Origin matters, but not in a snobbish way

Coffee origin is not just a label for bragging rights. It gives you clues about flavor.

Single origin coffee comes from one country, region, or sometimes one farm. These coffees are prized because they can express a place clearly. A washed Ethiopian might bring jasmine and citrus. A Colombian coffee may offer red fruit and caramel sweetness. A Brazilian coffee often leans nutty, chocolatey, and low in acidity.

Blends combine coffees from multiple origins to create a more consistent and often more balanced cup. That does not make them lower quality. A good blend can be thoughtful, layered, and ideal for espresso or daily brewing because it is designed for harmony and reliability.

If you enjoy discovering flavor differences from bag to bag, single origin is a rewarding path. If you want dependable comfort in every cup, a curated blend might be the better fit. It depends on whether you are shopping for exploration or routine.

Freshness is one of the biggest quality signals

Freshly roasted coffee changes everything. Beans are at their best within a certain window after roasting, when aromatics are vivid and flavors feel alive. That is why roast date matters more than a vague best-by date.

For most home brewers, coffee tends to taste best after a short rest period and within a few weeks of roasting, though the exact sweet spot varies by roast style and brew method. Espresso often benefits from a bit more rest than filter coffee. What matters most is transparency. If a brand tells you when the coffee was roasted, that is a strong sign they care about freshness and flavor.

When you buy coffee online, look for small-batch roasting and clear roast-date information. Fresh roasting is especially important if you want the cup to feel layered, sweet, and aromatic rather than dull or papery.

Pay attention to processing

If tasting notes have ever confused you, processing may be the missing piece. After coffee cherries are harvested, the way the fruit is removed and the beans are dried changes the final flavor.

Washed coffees are usually cleaner and brighter. They often highlight acidity, floral notes, and crisp structure. Natural processed coffees dry with the fruit still on the bean, which can create sweeter, fruitier, sometimes jam-like flavors. Honey processed coffees often land somewhere in between, with sweetness and body plus a bit of clarity.
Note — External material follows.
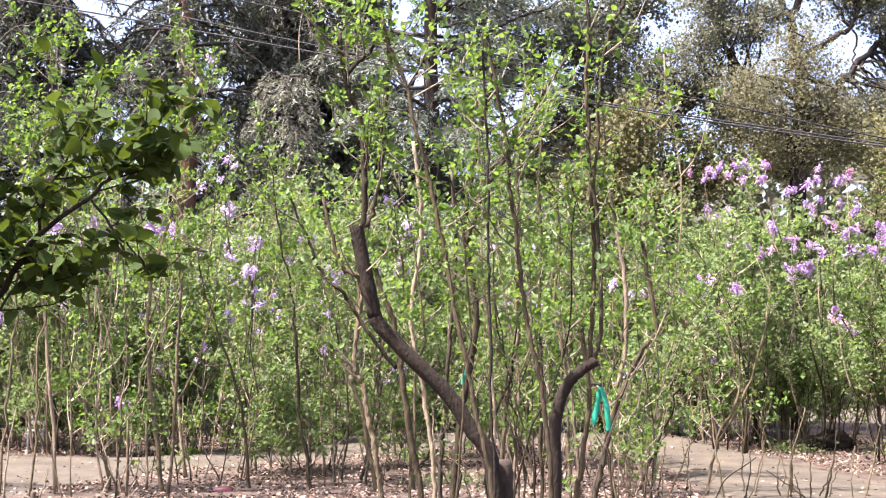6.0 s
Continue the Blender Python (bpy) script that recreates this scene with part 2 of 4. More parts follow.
# ---- ground ----
def ground_sheet():
    ring = [0, 6, 10, 14, 18, 22, 27, 34, 45, 70, 150, 600, 2500]
    seg = 96
    v, f = [(0, 18, 0)], []
    for r in ring[1:]:
        for s in range(seg):
            a = 2 * math.pi * s / seg
            v.append((r * math.sin(a), 18 + r * math.cos(a), 0.03 * noise.noise((r * math.sin(a) * 0.3, r * math.cos(a) * 0.3, 0)) - 0.02))
    for s in range(seg):
        f.append((0, 1 + (s + 1) % seg, 1 + s))
    for i in range(len(ring) - 2):
        for s in range(seg):
            a, b = 1 + i * seg + s, 1 + i * seg + (s + 1) % seg
            f.append((a, b, b + seg, a + seg))
    ob = join([(np.array(v), f)], "ground", M_LITTER)
    return tagged(ob, "brown bare soil covered with dry fallen leaves", "ground", kind="structure")


ground_sheet()


def path_strip(front, back, label):
    """A sandy path between two edges, slightly proud of the soil, with ragged edges."""
    a, b = smooth_line([(*p, 0) for p in front], 8), smooth_line([(*p, 0) for p in back], 8)
    n, rows = len(a), 7
    v, f = [], []
    for i in range(n):
        for j in range(rows):
            p = a[i] + (b[i] - a[i]) * j / (rows - 1)
            if j in (0, rows - 1):
                p = p + np.array([0.25 * noise.noise((i * 0.9, j, 1.0)), 0.35 * noise.noise((i * 0.7, j, 5.0)), 0])
            z = -0.02 if j in (0, rows - 1) else 0.03 + 0.012 * noise.noise((p[0], p[1], 2.0))
            v.append((p[0], p[1], z))
    for i in range(n - 1):
        for j in range(rows - 1):
            f.append((i * rows + j, (i + 1) * rows + j, (i + 1) * rows + j + 1, i * rows + j + 1))
    ob = join([(np.array(v), f)], "path", M_PATH)
    return tagged(ob, label, "path", kind="structure")


NEAR_FRONT = [(-7.63, 14.76), (-5.90, 14.55), (-5.25, 16.39), (-4.61, 19.51), (-3.40, 21.98), (-1.87, 24.74)]
NEAR_BACK = [(-13.42, 26.26), (-9.82, 24.59), (-7.40, 23.43), (-5.51, 23.55), (-3.93, 25.66), (-2.20, 29.93)]
path_strip(NEAR_FRONT, NEAR_BACK, "pale sandy footpath winding between lilac beds")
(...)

There is no best process across the board. Washed coffees can feel elegant and precise. Naturals can feel lush and expressive. If you know you dislike funky or heavily fermented notes, washed coffees are a safer place to start. If you want a more adventurous cup, naturals are worth trying.
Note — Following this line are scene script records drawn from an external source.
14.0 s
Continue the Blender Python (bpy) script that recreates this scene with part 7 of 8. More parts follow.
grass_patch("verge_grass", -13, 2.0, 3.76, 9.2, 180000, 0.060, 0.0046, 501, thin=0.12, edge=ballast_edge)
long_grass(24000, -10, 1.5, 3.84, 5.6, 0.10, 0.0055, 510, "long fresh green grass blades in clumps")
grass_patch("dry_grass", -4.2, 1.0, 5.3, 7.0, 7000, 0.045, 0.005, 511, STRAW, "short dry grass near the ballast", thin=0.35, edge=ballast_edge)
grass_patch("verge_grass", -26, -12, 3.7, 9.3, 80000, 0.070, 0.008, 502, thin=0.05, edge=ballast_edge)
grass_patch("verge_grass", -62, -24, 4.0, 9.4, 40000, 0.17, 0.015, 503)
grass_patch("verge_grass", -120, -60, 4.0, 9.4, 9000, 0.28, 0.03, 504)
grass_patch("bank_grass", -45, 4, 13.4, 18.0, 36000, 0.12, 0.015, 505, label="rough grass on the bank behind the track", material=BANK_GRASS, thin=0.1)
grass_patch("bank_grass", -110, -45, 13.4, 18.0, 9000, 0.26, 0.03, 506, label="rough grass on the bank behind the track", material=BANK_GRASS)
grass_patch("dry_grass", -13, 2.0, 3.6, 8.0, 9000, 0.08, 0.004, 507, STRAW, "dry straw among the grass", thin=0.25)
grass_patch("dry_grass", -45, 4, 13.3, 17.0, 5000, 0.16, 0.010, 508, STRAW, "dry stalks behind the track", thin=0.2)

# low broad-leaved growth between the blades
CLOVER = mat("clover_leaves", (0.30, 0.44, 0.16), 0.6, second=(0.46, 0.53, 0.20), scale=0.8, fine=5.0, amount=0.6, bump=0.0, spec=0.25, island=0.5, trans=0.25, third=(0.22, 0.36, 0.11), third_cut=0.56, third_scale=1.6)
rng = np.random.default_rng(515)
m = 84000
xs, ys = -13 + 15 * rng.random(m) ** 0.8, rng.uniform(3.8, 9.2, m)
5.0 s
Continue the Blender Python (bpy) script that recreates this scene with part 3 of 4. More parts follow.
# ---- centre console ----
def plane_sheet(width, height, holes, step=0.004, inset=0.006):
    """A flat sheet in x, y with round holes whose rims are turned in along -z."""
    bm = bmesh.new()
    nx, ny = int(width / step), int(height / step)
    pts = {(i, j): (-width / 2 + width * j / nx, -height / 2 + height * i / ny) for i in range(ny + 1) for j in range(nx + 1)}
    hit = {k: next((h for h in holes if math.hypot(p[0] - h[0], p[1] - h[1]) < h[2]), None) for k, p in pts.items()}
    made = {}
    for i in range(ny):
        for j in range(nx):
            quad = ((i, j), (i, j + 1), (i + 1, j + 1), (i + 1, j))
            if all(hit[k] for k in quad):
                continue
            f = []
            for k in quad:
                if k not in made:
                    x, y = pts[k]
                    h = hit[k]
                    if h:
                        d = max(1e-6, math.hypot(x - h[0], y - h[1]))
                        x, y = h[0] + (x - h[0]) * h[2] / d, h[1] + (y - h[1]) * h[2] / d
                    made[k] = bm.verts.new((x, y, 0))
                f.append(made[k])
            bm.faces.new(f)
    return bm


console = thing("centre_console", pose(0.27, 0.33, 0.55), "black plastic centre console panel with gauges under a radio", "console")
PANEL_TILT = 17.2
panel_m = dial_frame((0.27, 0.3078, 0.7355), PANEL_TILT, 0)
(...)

Match the bean to your brew method

One of the most useful answers to how to choose coffee beans is also one of the most practical: choose for the way you brew at home.
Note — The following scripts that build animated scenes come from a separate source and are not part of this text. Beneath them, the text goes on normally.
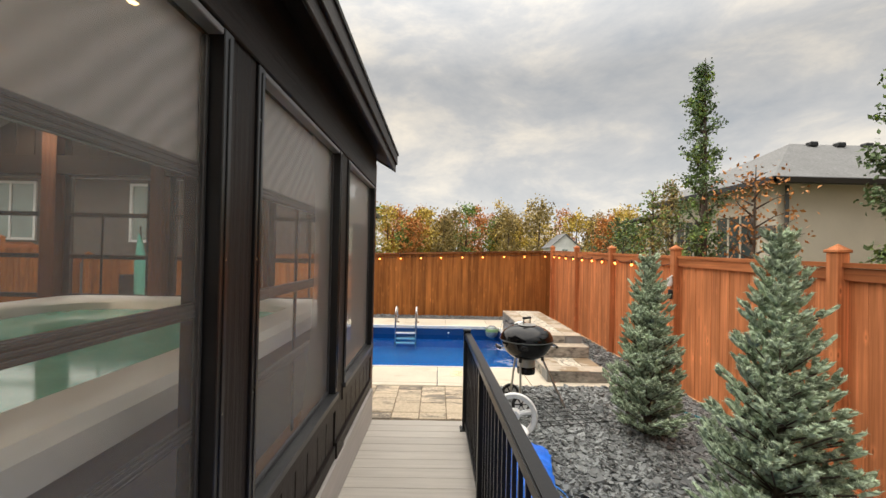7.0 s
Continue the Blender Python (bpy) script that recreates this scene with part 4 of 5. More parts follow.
pool_ladder(PX0 - 0.10, 2.735)

ball = thing("beach_ball", (-11.02, 4.69, -0.325), label="clear beach ball with green bands and dark dots", category="ball")
part("shell", lathe([(0.146 * math.sin(radians(a)), 0.146 * math.cos(radians(a))) for a in range(0, 181, 12)], 28), mat("ball_skin", (0.34, 0.46, 0.36), 0.15, 0, 0.45, 9, bump=0.02, spec=0.6, hue=(0.5, 0.5, 0.42)), ball, smooth=True)
part("band", lathe([(0.1475 * math.sin(radians(a)), 0.1475 * math.cos(radians(a))) for a in range(60, 86, 5)], 28), mat("ball_green", (0.16, 0.28, 0.12), 0.2, 0, 0.2, 20), ball, "green band", True)
for rw, el in enumerate((25, 48, 95, 112, 130)):
    nd = 8 + 6 * (rw > 0)
    for k in range(nd):
        a = 6.283 * (k + 0.5 * (rw % 2)) / nd
        e = radians(el)
        c = Vector((math.sin(e) * math.cos(a), math.sin(e) * math.sin(a), math.cos(e)))
        m = Matrix.Translation(c * 0.1463) @ c.to_track_quat("Z", "Y").to_matrix().to_4x4()
        part("dot", lathe([(0.016, 0), (0.012, 0.003), (0, 0.003)], 8), mat("ball_dot", (0.10, 0.03, 0.16), 0.2, 0, 0.2, 20), ball, m=m)

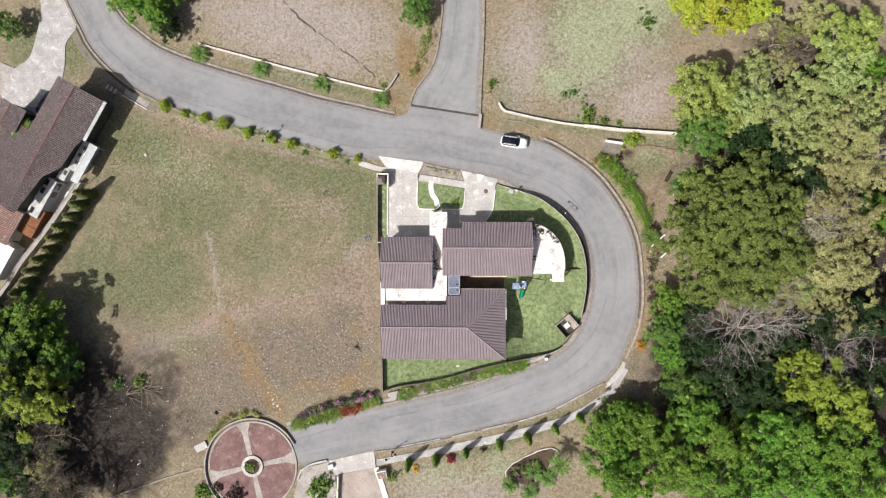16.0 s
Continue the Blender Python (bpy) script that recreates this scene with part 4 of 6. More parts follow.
tiled_slope("roof_slope", (RX1, RYR - R_S, EAVE), (RX1, RYR + R_N2, znn), east_top, (-1, 0), (rz - (EAVE + znn) / 2) / e_run, rroof, M_TILE)
part("roof_deck", deck_bm([(RX0, RYR - R_S, EAVE - 0.02), (RX1, RYR - R_S, EAVE - 0.02), (HIPX, RYR, rz - 0.05), (RX0, RYR, rz - 0.05)]), M_RIDGE, rroof, world=True)
part("roof_deck", deck_bm([(RX0, RYR + R_N1, rz - R_N1 * RISE - 0.03), (RX0, RYR, rz - 0.06), (HIPX, RYR, rz - 0.06), (RX1, RYR + R_N2, znn - 0.03), (2.1, RYR + R_N2, znn - 0.03), (2.1, RYR + R_N2 - 1.0, znn + RISE - 0.03), (-0.2, RYR + R_N2 - 1.0, znn + RISE - 0.03), (-0.2, RYR + R_N1, rz - R_N1 * RISE - 0.03)]), M_RIDGE, rroof, world=True)
part("roof_deck", deck_bm([(RX1, RYR - R_S, EAVE - 0.03), (RX1, RYR + R_N2, znn - 0.04), (HIPX, RYR, rz - 0.06)]), M_RIDGE, rroof, world=True)
ridge_caps((RX0 - 0.05, RYR, rz + 0.08), (HIPX, RYR, rz + 0.08), rroof, M_RIDGE)
ridge_caps((HIPX, RYR, rz + 0.06), (RX1, RYR - R_S, EAVE + 0.08), rroof, M_RIDGE, 0.13)
ridge_caps((HIPX, RYR, rz + 0.06), (RX1, RYR + R_N2, znn + 0.1), rroof, M_RIDGE, 0.13)
for wx in (-7.5, -3.5, 0.5, 5.0):
    window(rear, wx, -14.13, 1.0, 1.6, 1.3, -90)
for wy in (-12.2, -7.2):
    window(rear, 8.43, wy, 1.0, 1.5, 1.3, 0)
part("gutter", box_bm(0.16, 1.9, 0.14, (RX1 + 0.1, -7.6, EAVE - 0.15), 0.02), M_WHITE, rear, "short white gutter under the eave", world=True)
part("gutter", box_bm(7.0, 0.14, 0.12, (5.55, RYR + R_N2 + 0.1, znn - 0.02), 0.02), M_CONC_OLD, rear, "pale weathered gutter along the eave", world=True)
part("gutter", box_bm(0.14, 3.6, 0.12, (RX1 + 0.1, -5.45, znn - 0.02), 0.02), M_CONC_OLD, rear, "pale weathered gutter along the eave", world=True)

EAVE = MAIN_EAVE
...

Espresso usually benefits from coffees with enough sweetness and body to stay balanced under pressure. Medium roasts and blends often perform beautifully here, especially if you also make lattes or cappuccinos. Bright, lightly roasted single origins can be stunning as espresso, but they are less forgiving and may require a more precise grinder and dial-in process.

Pour over highlights nuance. If you want to taste florals, fruit, tea-like texture, or layered acidity, this is where light to medium single origins shine.

Automatic drip brewers generally pair well with medium roasts that offer balance and consistency. French press tends to flatter fuller-bodied coffees with chocolate, spice, and low-acid profiles. Cold brew often works best with beans that are naturally sweet and smooth rather than sharply acidic.

The same coffee can taste different across methods, so a great bean for espresso may not be your favorite for cold brew. Buying with your brewer in mind saves frustration.

Read tasting notes like clues, not promises

Tasting notes are meant to help, but they are not a guarantee that your cup will taste exactly like blueberries, orange blossom, or milk chocolate. They describe the impressions a coffee may give under good brewing conditions.

The smartest way to use tasting notes is to focus on patterns. If you often enjoy coffees described as chocolate, hazelnut, and caramel, that tells you something useful. If citrus-forward coffees keep tasting too sharp to you, that matters too.

Also consider what those notes imply about acidity and body. Berry and floral notes usually suggest a lighter, brighter experience. Cocoa, nuts, and brown sugar often point to something rounder and more comforting.

Look for real quality markers

Not all premium language means much. Genuine quality signals are more specific.

Arabica is generally preferred over Robusta for specialty coffee because it offers greater sweetness and complexity. Single origin can indicate traceability and character, though blends can still be excellent. Ethical sourcing matters because better relationships with growers often lead to better harvesting and processing practices. High cupping or Q-grade scores can also be meaningful, especially when they show that a coffee has been evaluated to specialty standards.

A coffee with transparent sourcing, specialty-grade credentials, and fresh roast dates gives you far more to trust than a bag covered in vague luxury words. At House Coffee, for example, that commitment to freshly roasted single origin Arabica and Q-grade quality is part of what helps turn an everyday cup into a cherished moment at home.

Price matters, but value matters more

Coffee prices vary for real reasons. Altitude, rarity, processing, labor, shipping, and roasting quality all affect cost. A cheaper coffee is not always a bargain if it tastes stale or one-dimensional. A more expensive coffee is not always the right fit if you do not enjoy its profile.

Think in terms of value per cup. A bag of well-sourced, freshly roasted beans that makes your mornings better can be worth more than two disappointing bags bought on impulse. If you drink coffee daily, it is one of the most repeated rituals in your home. It makes sense to choose something that feels good to brew and share.

The best way to find your coffee

If you are still unsure, start with a medium roast from a trusted specialty roaster, then branch out one variable at a time. Try one single origin and one blend. Compare washed and natural processing. Notice whether your favorite cups tend to be bright and lively or rich and grounding.

Your taste will sharpen with experience, but it does not need to become fussy. Great coffee should feel inviting. The right beans are the ones that meet you where you are, suit your brewing style, and turn an ordinary morning into something a little warmer, a little richer, and a lot more yours.